The school's curriculum covers the national curriculum well.
Pupils' emotional and mental well-being is well considered through an effective personal, social and health education (PSHE) curriculum. The school organises its curriculum plans well so that teaching builds on what pupils can already do. Typically, pupils understand what they are learning and why.
This means they are able to remember what they have learned and can apply their knowledge across subjects including science, history and art. Pupils enjoy their learning, stating, 'Teachers make learning fun. Our teachers give us challenges.'
They behave well in lessons and ask questions. Most pupils stick at their work. However, when it is too difficult or too easy their focus wanders.
Leaders know there is more work to do, particularly in mathematics and reading, to ensure that planned work precisely meets pupils' needs.
The curriculum for mathematics is securely in place and well sequenced. However, leaders are aware that there remain a number of pupils who have gaps in their mathematical knowledge.
This stops pupils from accessing more complex mathematics. In some cases, assessment does not check carefully enough the knowledge that pupils will need in order to learn new mathematical concepts.
The teaching of reading is effective and brings about high standards.
The vast majority of pupils learn to read accurately by the end of Year 2. However, the small number of pupils who need that extra help do not always get the precise support they need. For example, books are too hard and so pupils struggle to read them.
This is because teachers do not ensure that books are well matched to pupils' phonic knowledge. Therefore, pupils who struggle to read take too long to catch up.
Leaders carefully check the achievement of pupils with special educational needs and/or disabilities (SEND).
The leader for SEND has the knowledge and expertise to support the few pupils who need additional help. The curriculum is suitably modified to help these pupils to achieve well.
Pupils have access to a wide range of enrichment experiences beyond the academic.
These include art, music and sport. Pupils relish opportunities such as archery, fencing and attending musical events. Residential trips, for example to Osmington Bay, are a highlight.
The arrangements for safeguarding are effective.
Leaders complete all the required checks on staff employed to work in the school. Safeguarding training is effective.
Staff know what to do if they have any concerns or worries to ensure that pupils are kept safe. The headteacher has created a culture that ensures that staff are not complacent. The work of the staff to help pupils with their emotional well-being is a strength.
Pupils feel safe and have a secure understanding of how to keep safe. Parents who spoke with inspectors were confident that their children are safe and free from bullying.
What does the school need to do to improve?
(Information for the school and appropriate authority)
Leaders and governors have an accurate view of the strengths and weaknesses of the school.
However, the school improvement plan is underdeveloped. It does not show well enough how actions taken are going to further improve the achievement of pupils. Leaders need to be more precise in their strategic planning.
. The mathematics curriculum is well sequenced and coherent.
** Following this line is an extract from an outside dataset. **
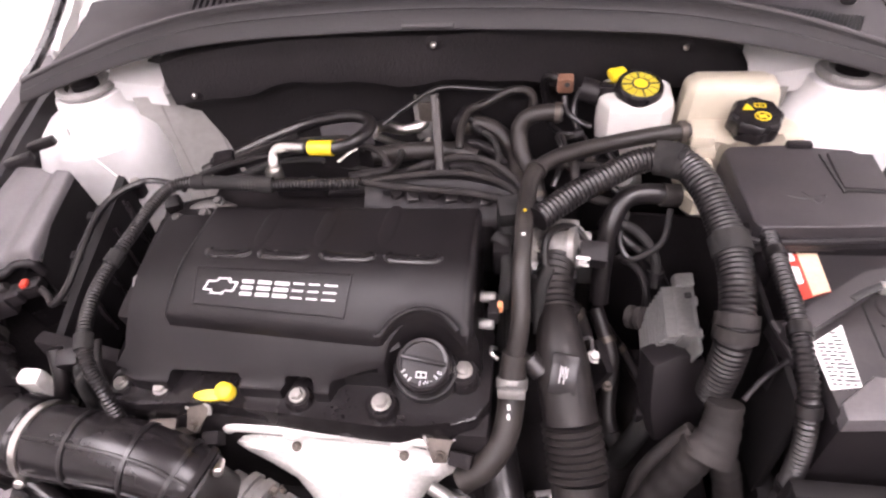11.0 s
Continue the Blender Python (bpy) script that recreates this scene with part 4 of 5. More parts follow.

However, there remain a number of pupils who have gaps in their mathematical knowledge that stop them from accessing more complex mathematics.
In some cases, assessment does not check carefully enough the component knowledge that pupils will need in order to learn new mathematical concepts. Leaders should continue to improve assessment so that it supports learning in this subject effectively. .
Reading remains a school priority. This is because leaders and staff are determined that more pupils can read with increased accuracy and fluency by the time they leave the school. Leaders need to ensure that weaker readers have a secure phonic knowledge and breadth of vocabulary by providing reading books that consistently match pupils' needs.